Many investors say that the move is a sign that the e-commerce payments company, which spun off from eBay last year, is becoming more of a traditional finance company instead of a tech disrupter, according to the Journal.
PayPal shares have fallen 7% since the July 21 announcement, and the consensus analyst forecast for 2017 earnings has fallen to a new low.
The PayPal-Visa agreement announced last month could go far in introducing PayPal into more stores, faster. While PayPal dominates in online payments, it’s lagging behind mobile wallets Apple Pay and Android Pay (and, of course, physical credit cards) in brick-and-mortar point of sale transactions.
The new deal "seems to pave the road for PayPal to get more in-store payments,” Scott Fitzgerald, SVP of marketing at global commerce services and payments company BlueSnap, told Retail Dive. “That’s the big one.”
However, PayPal will likely be handing over more in fees because they will be higher than the bank account withdrawals that currently dominate PayPal’s system. PayPal has been making more money on the transactions it enables because the fees associated with ACH payments (where a user accesses a bank account rather than a credit card) are lower and flatter compared to the higher, percentage-based fees of credit-card transactions. As purchases grow, the differences widen, considering that those credit-card percentages can get hefty.
In addition to those higher fees from PayPal, investors are apparently wary of the move because it may temper the company’s disruptive (and therefore, presumably, innovative) bent, which is often the source of heightened investment returns.
“When it first started, I saw PayPal as a disruptor, but now [it’s] more a part of the traditional ecosystem,” Ned Elton, chief growth officer of business payments startup PEX, told the Journal. “Visa is ubiquitous, and it’s tough to overcome that.”
But PayPal global head of product and engineering William Ready told the Journal that the company's goal is to reduce friction in the payments space, critical to easing the adoption of mobile payments, which are still growing but have failed to really take off.

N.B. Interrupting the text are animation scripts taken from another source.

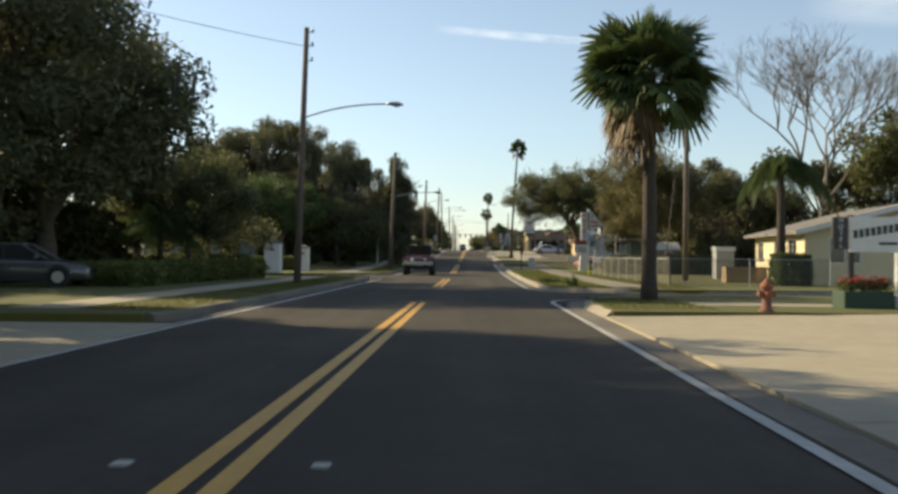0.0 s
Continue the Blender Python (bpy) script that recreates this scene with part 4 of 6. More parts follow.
    if kind == "pickup":
        for s in (-1, 1):
            part("bed_side", boxes((s * (hw * 0.88), s * (hw * 0.975), -h + 0.03, ya - 0.03, sh - 0.5, sh - 0.01), bev=0.02), paint, c)
        part("tailgate", boxes((-hw * 0.87, hw * 0.87, -h - 0.005, -h + 0.06, sh - 0.48, sh - 0.02), bev=0.015), paint, c)
    return c


# ---- buildings ----
def wall_panel(bm, u0, u1, z0, z1, thick, holes, place):
    """A wall between u0 and u1 with rectangular holes (u0, u1, z0, z1); place maps (u, depth, z) to the building."""
    cuts = sorted({u0, u1, *[h[0] for h in holes], *[h[1] for h in holes]})
    for a, b in zip(cuts, cuts[1:]):
        mid = (a + b) / 2
        hs = sorted([h for h in holes if h[0] <= mid <= h[1]], key=lambda h: h[2])
        z = z0
        for h in hs + [(0, 0, z1, z1)]:
            if h[2] > z + 1e-4:
                vs = [bm.verts.new(place(u, d, zz)) for zz in (z, h[2]) for d in (0, thick) for u in (a, b)]
                for f in ((0, 1, 3, 2), (4, 6, 7, 5), (0, 4, 5, 1), (2, 3, 7, 6), (0, 2, 6, 4), (1, 5, 7, 3)):
                    bm.faces.new([vs[k] for k in f])
            z = max(z, h[3])
    bmesh.ops.remove_doubles(bm, verts=bm.verts, dist=1e-4)
    return bm


def window(parent, u0, u1, z0, z1, place, frame_mat, mullions=1, glass=None, name="window", depth=0.06, rails=0):
    """Frame and panes set into a hole."""
    def bx(a, b, c, d, e, f):
        bm = bmesh.new()
        vs = [bm.verts.new(place(u, dd, zz)) for zz in (e, f) for dd in (c, d) for u in (a, b)]
        for q in ((0, 1, 3, 2), (4, 6, 7, 5), (0, 4, 5, 1), (2, 3, 7, 6), (0, 2, 6, 4), (1, 5, 7, 3)):
            bm.faces.new([vs[k] for k in q])
        return bm
    t = 0.05
    fr = bx(u0, u1, depth - 0.03, depth + 0.03, z0, z0 + t)
    me = [bx(u0, u1, depth - 0.03, depth + 0.03, z1 - t, z1), bx(u0, u0 + t, depth - 0.03, depth + 0.03, z0 + t, z1 - t), bx(u1 - t, u1, depth - 0.03, depth + 0.03, z0 + t, z1 - t)]
    for k in range(1, mullions):
        u = u0 + (u1 - u0) * k / mullions
        me.append(bx(u - t / 2, u + t / 2, depth - 0.03, depth + 0.03, z0 + t, z1 - t))
    for k in range(1, rails + 1):
        z = z0 + (z1 - z0) * k / (rails + 1)
        me.append(bx(u0 + t, u1 - t, depth - 0.02, depth + 0.02, z - 0.02, z + 0.02))
    for b in me:
        m = bpy.data.meshes.new("t")
        b.to_mesh(m)
        fr.from_mesh(m)
        b.free()
        bpy.data.meshes.remove(m)
    w = part(name, fr, frame_mat, parent)
    for k in range(mullions):
        a, b = u0 + (u1 - u0) * k / mullions + t * 0.6, u0 + (u1 - u0) * (k + 1) / mullions - t * 0.6
        p = part("pane", bx(a, b, depth - 0.005, depth + 0.005, z0 + t, z1 - t), glass or M_GLASS, w)
        p.visible_shadow = glass is None
    return w


def house(name, x, y, rz, label, W, D, H, wall, roof_mat, rise=1.2, over=0.45, ridge="x", front=(), left=(), right=(), base=None, fascia=None, category="house", frame_mat=None):
    """A gabled house: local x across the front (front at local y = 0 facing -y), depth along +y. Holes: (u0, u1, z0, z1, mullions)."""
    z0 = verge(y) if base is None else base
    h = thing(name, x, y, z0, label, category, rz=rz)
    T = 0.18
    walls = (("front_wall", lambda u, d, z: (u, d, z), W, front), ("back_wall", lambda u, d, z: (u, D - d, z), W, ()),
             ("left_wall", lambda u, d, z: (d, u, z), D, left), ("right_wall", lambda u, d, z: (W - d, u, z), D, right))
    for nm, place, length, holes in walls:
        a, b = (T, length - T) if nm in ("left_wall", "right_wall") else (0, length)
        wl = part(nm, wall_panel(bmesh.new(), a, b, -0.4, H, T, [q[:4] for q in holes], place), wall, h)
        for q in holes:
            kind = "door" if q[2] <= 0.06 else "window"
            window(wl, q[0], q[1], q[2], q[3], place, frame_mat or M_WHITE, q[4], name=kind)
    part("floor_slab", boxes((0.2, W - 0.2, 0.2, D - 0.2, -0.4, 0.02)), M_INTERIOR, h)
    part("ceiling_slab", boxes((0.2, W - 0.2, 0.2, D - 0.2, H - 0.06, H - 0.01)), M_INTERIOR, h)
    o = over
    if rise <= 0.05:
        part("roof", boxes((-o, W + o, -o, D + o, H + 0.004, H + 0.22), bev=0.02), roof_mat, h)
        part("fascia", boxes((-o - 0.02, W + o + 0.02, -o - 0.02, -o + 0.02, H - 0.02, H + 0.2)), fascia or M_WHITE, h)
    else:
        bm = bmesh.new()
        t = 0.12
        if ridge == "x":
            prism(bm, [(-o, H - rise * o / (D / 2)), (D / 2, H + rise), (D + o, H - rise * o / (D / 2)), (D + o, H + t - rise * o / (D / 2)), (D / 2, H + rise + t), (-o, H + t - rise * o / (D / 2))], -o, W + o, axis="x")
            gab = [prism(bmesh.new(), [(0.02, H + 0.003), (D - 0.02, H + 0.003), (D / 2, H + rise - 0.02)], q0, q1, axis="x") for q0, q1 in ((0.0, T), (W - T, W))]
        else:
            prism(bm, [(-o, H - rise * o / (W / 2)), (W / 2, H + rise), (W + o, H - rise * o / (W / 2)), (W + o, H + t - rise * o / (W / 2)), (W / 2, H + rise + t), (-o, H + t - rise * o / (W / 2))], -o, D + o)
            gab = [prism(bmesh.new(), [(0.02, H + 0.003), (W - 0.02, H + 0.003), (W / 2, H + rise - 0.02)], q0, q1) for q0, q1 in ((0.0, T), (D - T, D))]
            s = H - rise * o / (W / 2)
            part("barge_board", prism(bmesh.new(), [(-o - 0.01, s - 0.06), (W / 2, H + rise - 0.06), (W + o + 0.01, s - 0.06), (W + o + 0.01, s + 0.15), (W / 2, H + rise + 0.15), (-o - 0.01, s + 0.15)], -o - 0.04, -o - 0.005), fascia or M_WHITE, h)
        part("roof", bm, roof_mat, h)
        for g in gab:
            part("gable", g, wall, h)
    return h


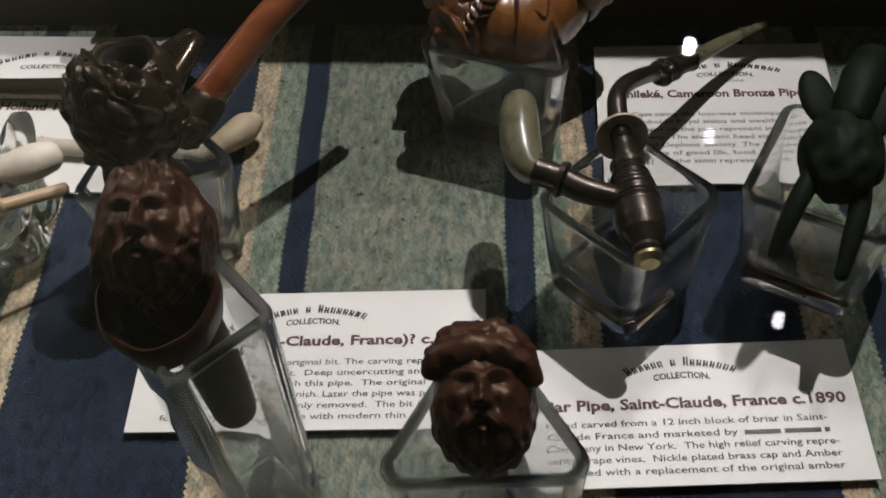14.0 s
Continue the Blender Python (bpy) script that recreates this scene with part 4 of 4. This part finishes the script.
def golden(v, s, a):
    return 1 + 0.05 * noise.noise(v * 120) + 0.012 * math.sin(v.x * 1400) * (1 if s < 0.3 else 0)


p = thing("golden_pipe", (0.325, 0.888, 0.03), "golden-brown polished carved pipe with banded bowl, on a glass cup", "pipe")
part("bowl", sweep([(0.3105, 0.8835, 0.0425, 0.0142), (0.3160, 0.8825, 0.0405, 0.0158), (0.3235, 0.8835, 0.0385, 0.0164), (0.3335, 0.8895, 0.0405, 0.0146), (0.3400, 0.8955, 0.0440, 0.0136), (0.3470, 0.9025, 0.0478, 0.0142)], 48, 8, 1.0, True, golden), GOLDEN, p)


def figure_head(u):
    f = 1.0 + 0.012 * noise.noise(u * 5)
    f += 0.24 * bump2(u.x, u.y, -0.90, -0.34, 0.15, 0.15) * (1 if u.z > -0.4 else 0.3)
    f += 0.07 * bump2(u.x, u.y, -0.50, 0.26, 0.45, 0.08)
    f -= 0.10 * bump2(u.x, u.y, -0.58, 0.08, 0.30, 0.07)
    f += 0.07 * bump2(u.x, u.y, -0.12, -0.12, 0.32, 0.28)
    f -= 0.08 * bump2(u.x, u.y, -0.55, -0.62, 0.25, 0.06)
    f -= 0.05 * bump2(u.x, u.y, 0.30, 0.30, 0.06, 0.40)
    if u.x > 0.10 and u.y < -0.15:
        f += 0.035 * math.sin(u.x * 26 + u.y * 12 + 2 * noise.noise(u * 3))
    return f


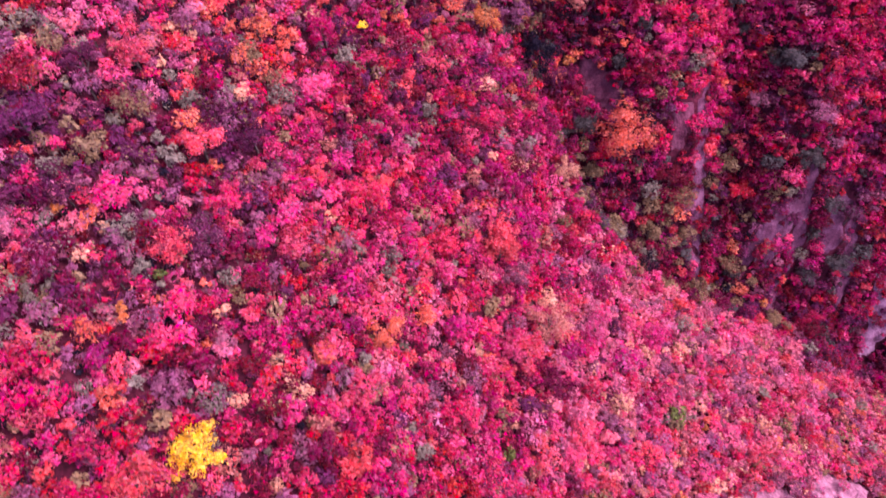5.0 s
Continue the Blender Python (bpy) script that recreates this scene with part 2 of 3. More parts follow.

That has some investors happy with the arrangement, despite the added fees PayPal will encounter.
“They are trying to be something different than they were historically,” Elliot Turner of RGA Investment Advisors, who didn’t sell PayPal shares after the announcement, told the Journal.
“The level of [customer] engagement will be far more deterministic to the company’s future worth” than transaction costs, he said.